As women in consulting, and business generally, we are always on the lookout for individuals to look up to who “have it all” – a successful professional career and a fulfilling personal life. Lorna Davis is certainly someone who had “done it all.” She led a top division in a Fortune 100 company, traveled widely throughout a global career, and supported environmental causes, so we listened closely.

Davis began by asking audience members to think of themselves as having their own personal brand in order to answer the question: how can we best present ourselves to others? First, it is essential to know yourself intimately and be aware of your goals in order to develop the right habits and practices to develop your brand. This self-awareness, however, does not come easily and requires a great deal of self-awareness and discipline. To know ourselves better, Davis recommended that we seek out experiences that make us uncomfortable, like working abroad, to understand how we react under pressure when out of our comfort zone.

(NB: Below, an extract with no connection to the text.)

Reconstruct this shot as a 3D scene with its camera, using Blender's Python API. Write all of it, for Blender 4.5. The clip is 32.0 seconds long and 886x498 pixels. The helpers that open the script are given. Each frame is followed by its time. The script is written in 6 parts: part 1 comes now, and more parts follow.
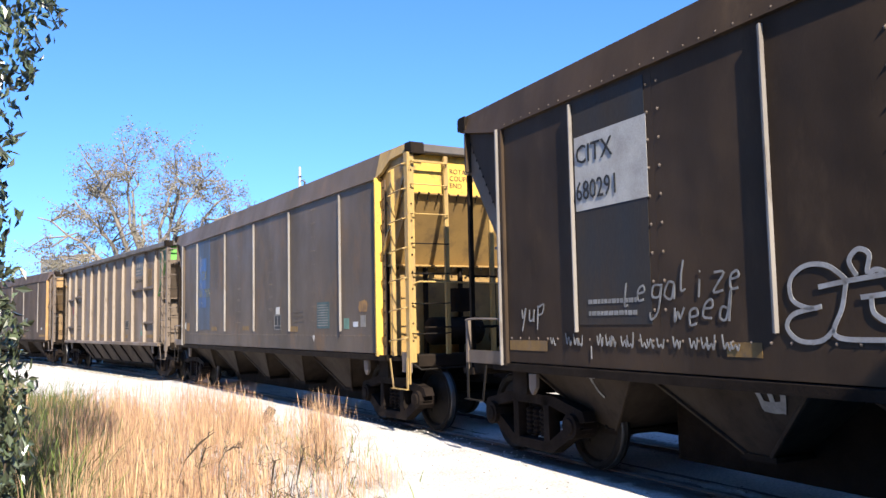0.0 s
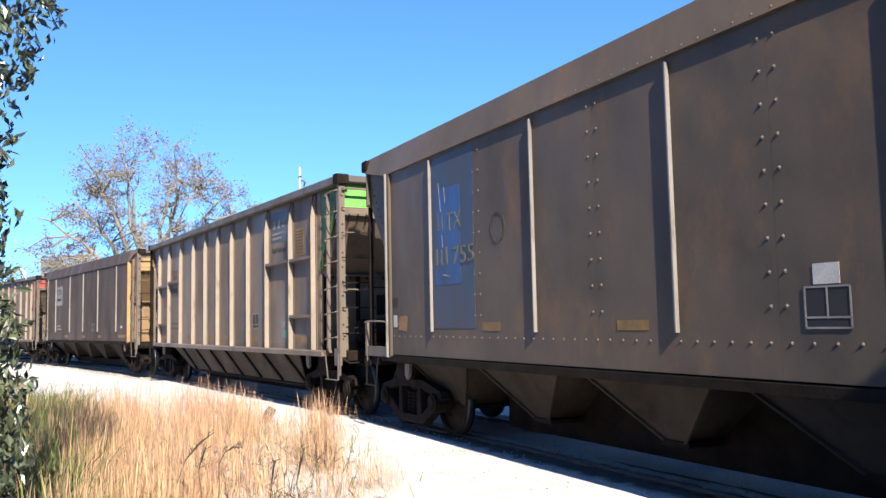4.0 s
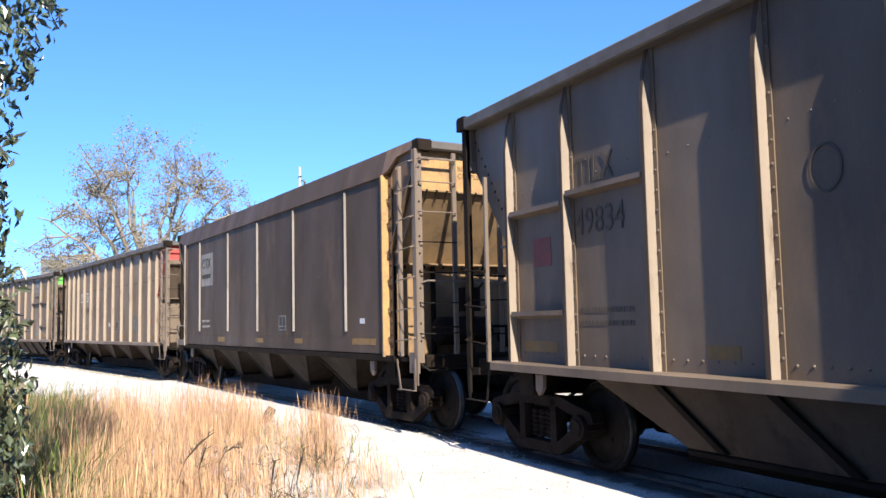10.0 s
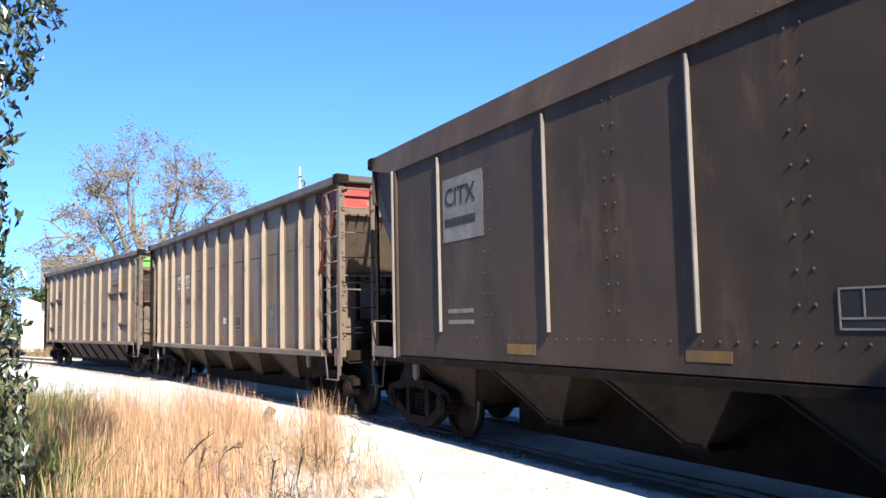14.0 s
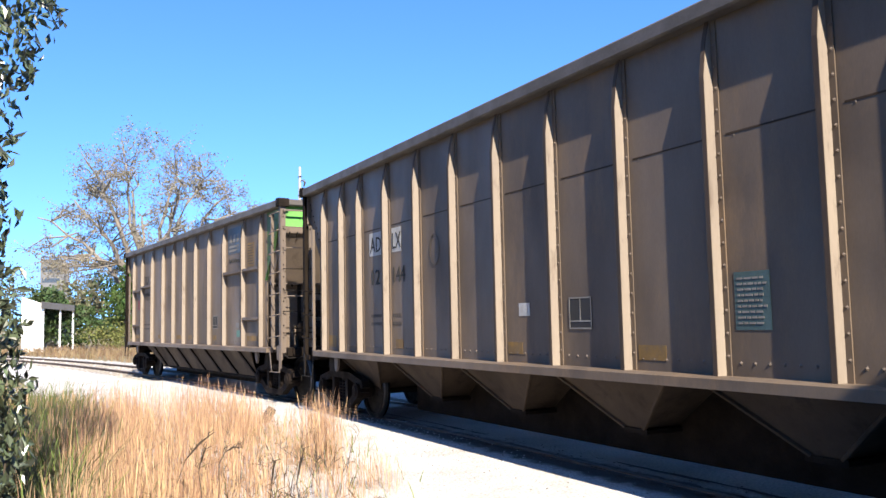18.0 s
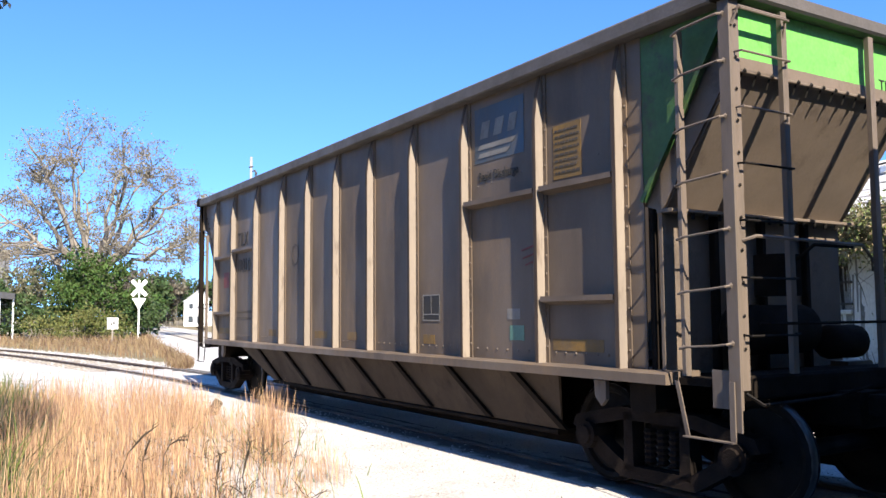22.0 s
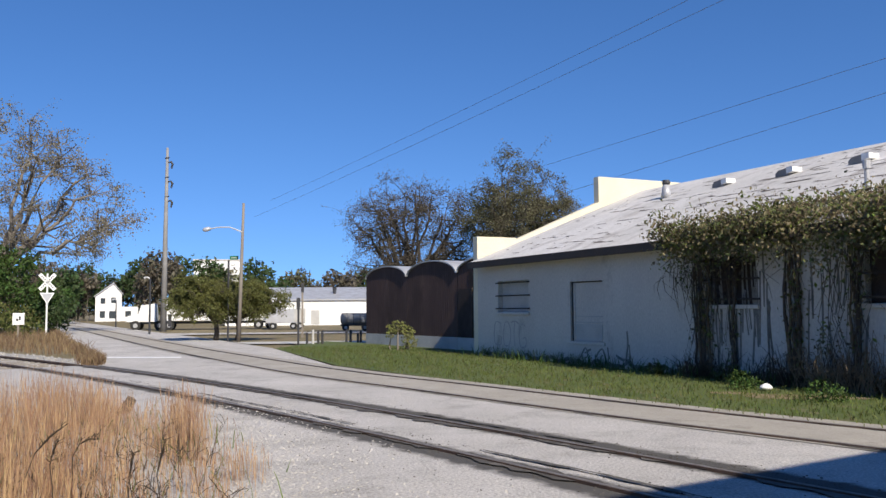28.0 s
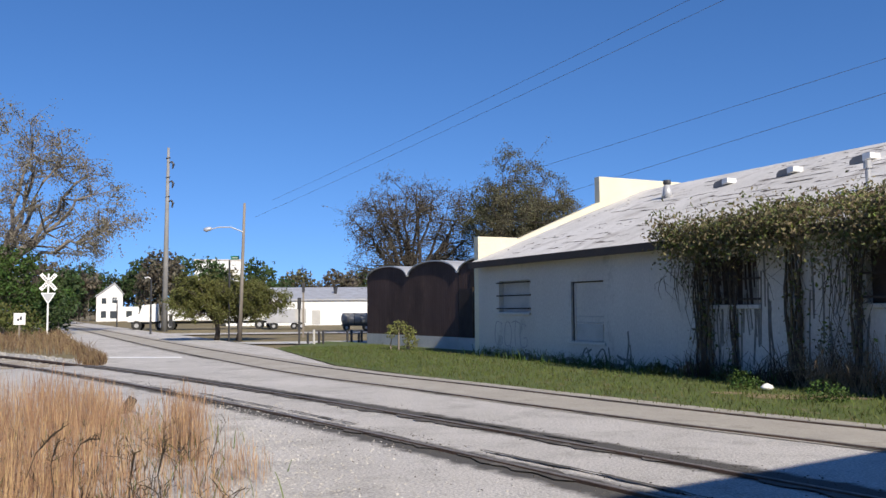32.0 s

Davis’ wisdom has been won through experience. Even at the pinnacle of her career, she admitted to being plagued by self-doubt. One audience member asked, “What keeps you up at night”? Her response was startling, yet all too familiar – she said she often lies awake, berating herself asking, “Am I mean and nasty? Am I fat and unattractive?” Her advice was to invite the voices in and challenge them head on or agree to the point of absurdity until you laugh at yourself. However we deal with them, we should realize that the voices hate the light and only grow stronger if we try to push them aside or ignore them. Davis also confessed a tendency towards bullying when she perceived weaknesses in others that she saw and did not like in herself. To counter this impulse, she made it a habit to ask herself before speaking “Is it kind? Is it necessary? Is it true?” Asking these three questions ensured that she represented her best self to anyone she interacted with – good advice for all of us.